Third, apathy is a multidimensional construct with complex neurobiological underpinnings involving not only cholinergic dysfunction but also frontostriatal dopaminergic circuits [3,20]. While cholinergic modulation may contribute to motivational processes, dopaminergic pathways play a critical role in reward processing and goal-directed behavior. It is therefore plausible that longer exposure, or combination strategies targeting multiple neurotransmitter systems, may be required to observe clinically meaningful changes in apathy. Recent reviews have emphasized the interaction between cholinergic and monoaminergic systems in the regulation of affective and motivational symptoms in aging populations [3].

4.3. Clinical Implications

Subthreshold depression in older adults represents a clinically challenging condition. Historically described in part of the geriatric literature as pseudodepressive states, this condition is now more appropriately conceptualized within the spectrum of subthreshold depressive disorders with symptoms not sufficient for a diagnosis of depression. Epidemiological and longitudinal evidence indicate that subthreshold depressive symptoms are associated with an increased risk of progression to major depressive disorder as well as accelerated cognitive decline and incident dementia [4,9,10]. Given these associations, early intervention strategies with favorable tolerability profiles are of particular clinical interest in older populations.

The present findings confirm that choline alfoscerate represents a safe therapeutic option for elderly individuals with mild depressive symptomatology who may not be ideal candidates for conventional antidepressant therapy, particularly in light of safety concerns in this age group [12,13]. While definitive conclusions cannot be drawn from an open-label pilot study with a limited sample size, as methodological literature consistently highlights the nature and limited statistical power of pilot trials [24,25], the efficacy observed here supports further investigation in adequately powered randomized controlled trials. Recent reviews have also emphasized the therapeutic role of cholinergic precursors such as choline alfoscerate in subthreshold depressive states in older adults, reinforcing the rationale for future controlled studies [3].

4.4. Limitations

Several limitations should be acknowledged. First, the study employed an open-label, single-arm design without a control group, which limits causal inference and does not allow exclusion of placebo effects or regression to the mean. Second, the sample size was small, consistent with the nature of the study, thereby limiting generalizability and statistical power. Third, the relatively short follow-up period may have precluded detection of delayed cognitive or motivational effects. Finally, although an intention-to-treat approach with LOCF was applied, missing data may still have influenced the results.

4.5. Future Directions

Future research should include randomized, double-blind, placebo-controlled trials with larger sample sizes and longer follow-up periods to clarify the magnitude and durability of the observed effect of choline alfoscerate in subthreshold depression in elderly patients.
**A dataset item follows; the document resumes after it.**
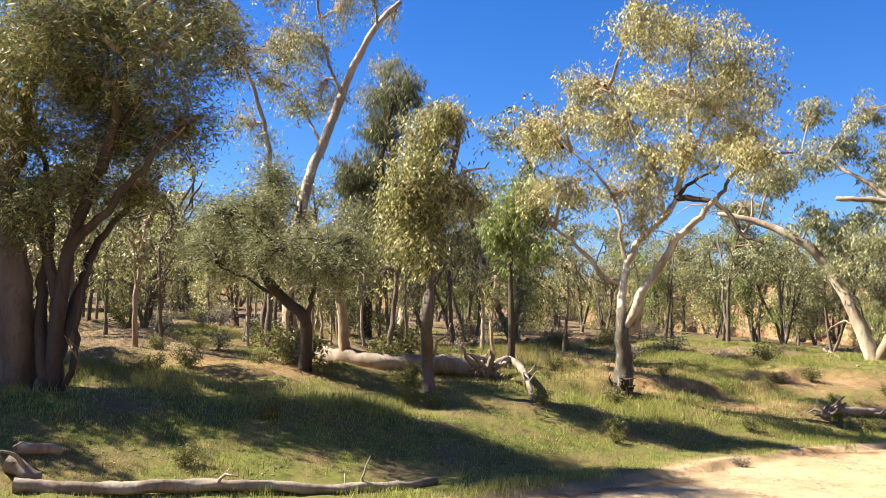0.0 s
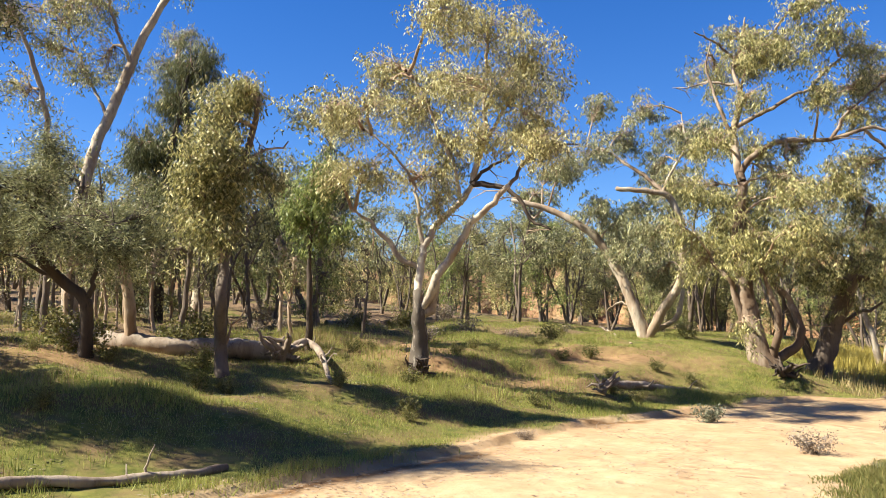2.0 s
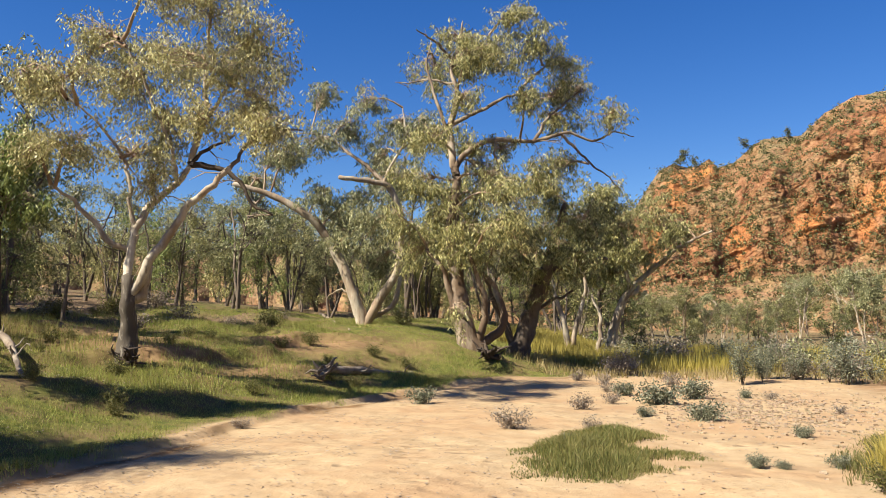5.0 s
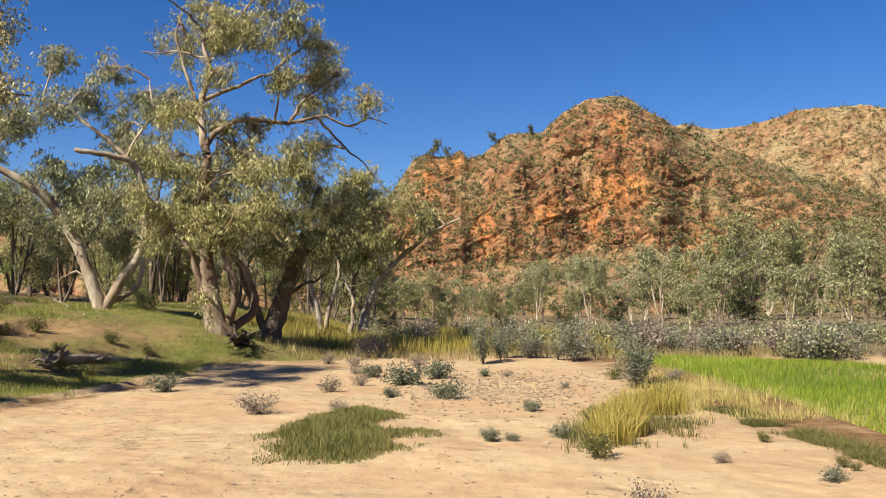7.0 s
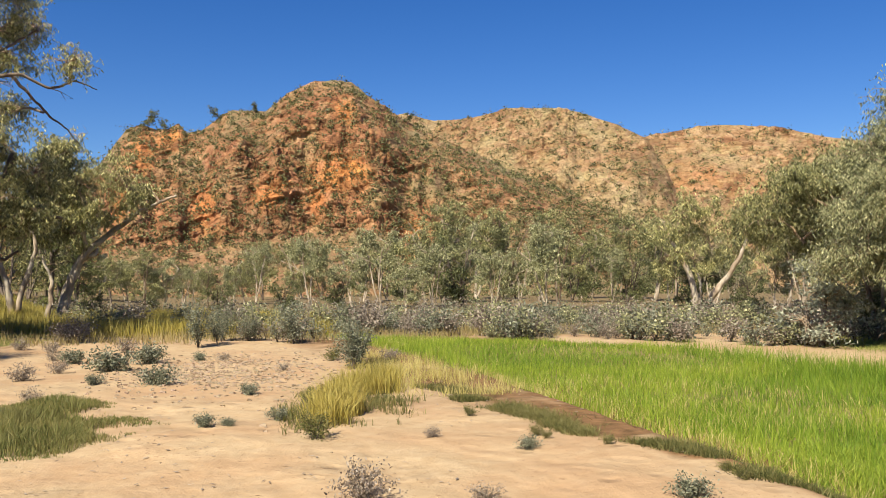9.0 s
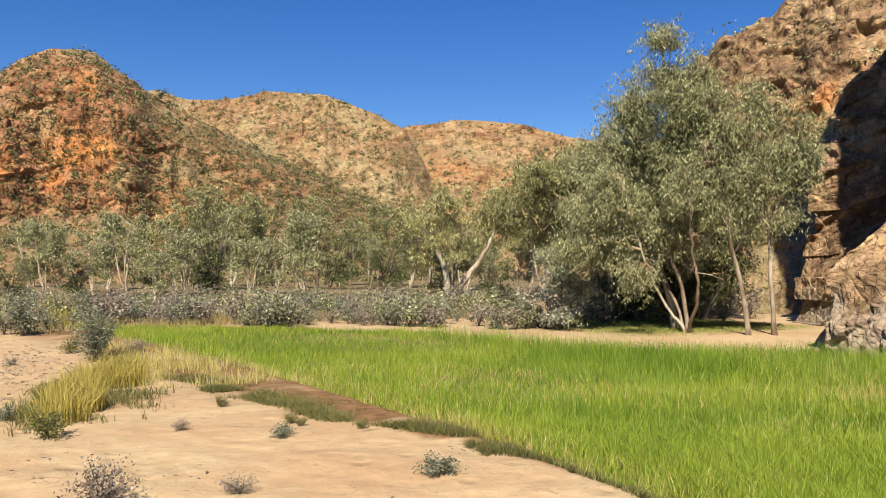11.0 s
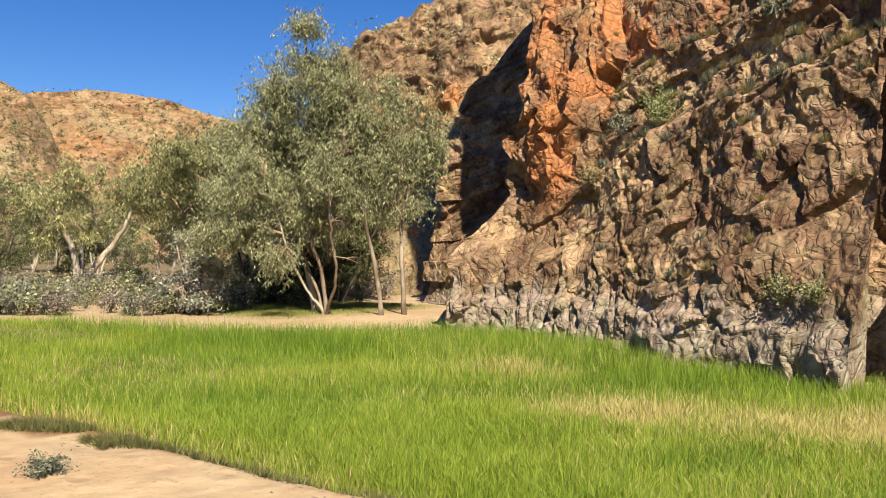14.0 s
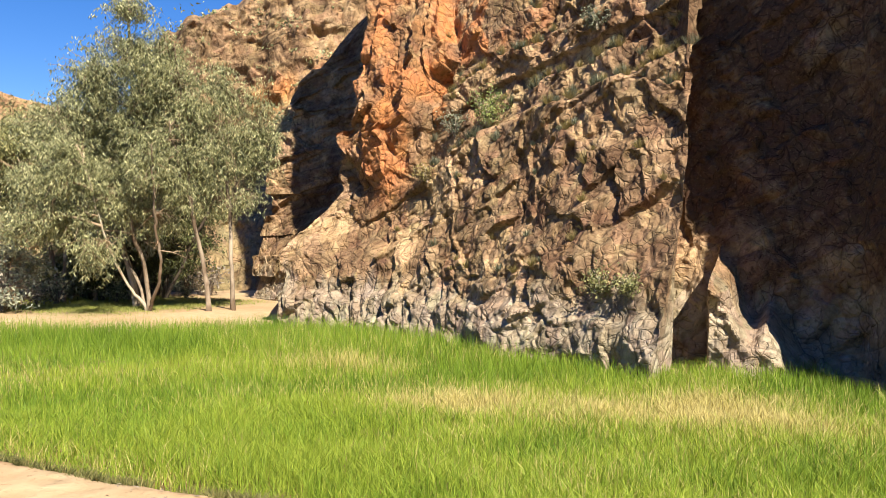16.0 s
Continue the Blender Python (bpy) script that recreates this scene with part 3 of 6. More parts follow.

It would also be valuable to incorporate functional outcome measures and biomarkers of cholinergic function to better elucidate the mechanistic pathways involved.

5. Conclusion

In this open-label pilot study, choline alfoscerate was associated with a significant reduction in depressive symptom severity in elderly patients with subthreshold depression and demonstrated a favorable tolerability profile, reinforcing its efficacy and safety according to modern diagnostic assessments for this condition. These findings highlight the role of choline alfoscerate as a therapeutic option for the management of subthreshold depressive states in older populations according to contemporary diagnostic frameworks.

Although no significant effects were observed on cognitive performance or apathy over the 8-week period, the observed signal on depressive symptoms supports further investigation. Larger, randomized, placebo-controlled trials with longer follow-up are warranted to confirm these preliminary findings and to clarify the potential role of choline alfoscerate in preventing progression to major depression or cognitive decline in vulnerable older adults.